**Exercise requirements:**
Find and copy lines holding "part".

**Dataset section:**
***
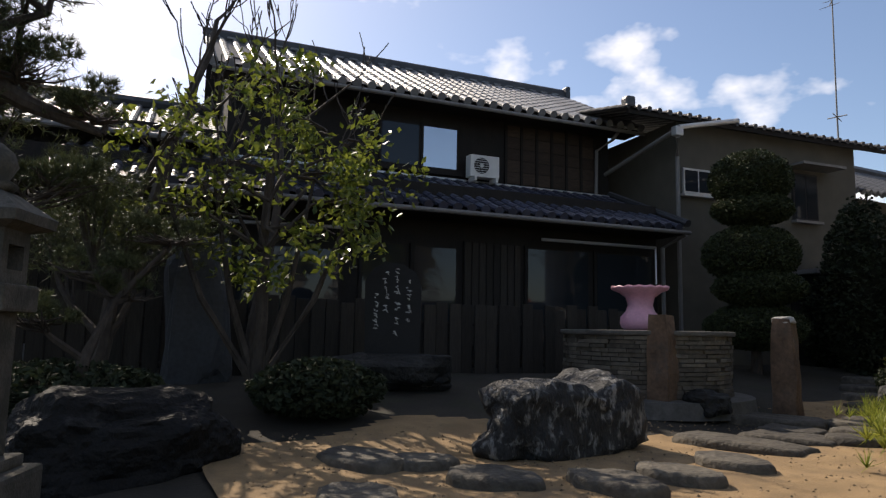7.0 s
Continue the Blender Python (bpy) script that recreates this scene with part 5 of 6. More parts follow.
# low spreading pine over the moss
def low_pine():
    t = tagged(new("dwarf_pine"), "low spreading bright green dwarf pine over moss", "shrub")
    rng = random.Random(31)
    nr = np.random.default_rng(31)
    br = bmesh.new()
    pts, ups = [], []
    low, low_ups = [], []
    for i in range(150):
        a, q = rng.uniform(0, 6.283), math.sqrt(rng.uniform(0, 1))
        x, y = q * math.cos(a), q * math.sin(a)
        X, Y = -5.95 + 1.5 * x - 0.35 * y, 12.0 + 1.85 * y + 0.1 * x
        n1 = noise.noise(Vector((X * 1.6, Y * 1.6, 0)))
        if q > 0.85 + 0.35 * n1:
            continue
        top = 0.08 + max(0.08, 0.6 * max(0, 1 - q ** 2.6) + 0.4 * n1) * rng.uniform(0.55, 1.05)
        lean = Vector((x * 0.8 + rng.uniform(-.35, .35), y * 0.8 - 0.1 + rng.uniform(-.35, .35), 1)).normalized()
        for _ in range(26):
            f = rng.uniform(0, 1)
            p = Vector((X, Y, garden_z(X, Y) + top)) + lean * (0.2 * f - 0.16) + Vector((rng.gauss(0, .1), rng.gauss(0, .1), rng.gauss(0, .025)))
            u = (lean + Vector((rng.uniform(-.5, .5), rng.uniform(-.5, .5), 0))).normalized()
            if f < 0.3:
                low.append(tuple(p))
                low_ups.append((u.x, u.y, u.z * 0.4))
            else:
                pts.append(tuple(p))
                ups.append((u.x, u.y, u.z))
    o = needle_cloud("needles", pts, ups, 0.125, NEEDLE_BRIGHT, t, nr, 22, 0.0045, 1.1)
    # lower needles coloured dark to stand for shade inside the clumps
    needle_cloud("shade_needles", low, low_ups, 0.12, NEEDLE_DARK, t, nr, 18, 0.0045, 1.3)
    for i in range(70):
        p = pts[rng.randrange(len(pts))]
        s0 = Vector((-6.0 + rng.uniform(-.4, .4), 12.0 + rng.uniform(-.5, .5), garden_z(-6, 12) + 0.05))
        e = Vector(p)
        sweep(br, [s0, s0.lerp(e, 0.5) - Vector((0, 0, 0.06)), e], [0.028, 0.018, 0.007], 5)
    part("limb_structure", br, BARK, t)
    # sprawling outer shoots
    pts, ups = [], []
    for (x, y) in ((-6.6, 10.7), (-6.3, 10.3), (-7.6, 12.2), (-7.5, 12.9), (-4.9, 11.0), (-4.85, 12.2)):
        for _ in range(34):
            X, Y = x + rng.gauss(0, .17), y + rng.gauss(0, .17)
            pts.append((X, Y, garden_z(X, Y) + rng.uniform(0.03, 0.24)))
            ups.append((rng.uniform(-.4, .4), rng.uniform(-.5, .2), 1))
    needle_cloud("outer_needles", pts, ups, 0.17, NEEDLE_BRIGHT, t, nr, 20, 0.0055, 0.8)


low_pine()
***
**Solution for this exercise:**
Continue the Blender Python (bpy) script that recreates this scene with part 5 of 6. More parts follow.
    part("limb_structure", br, BARK, t)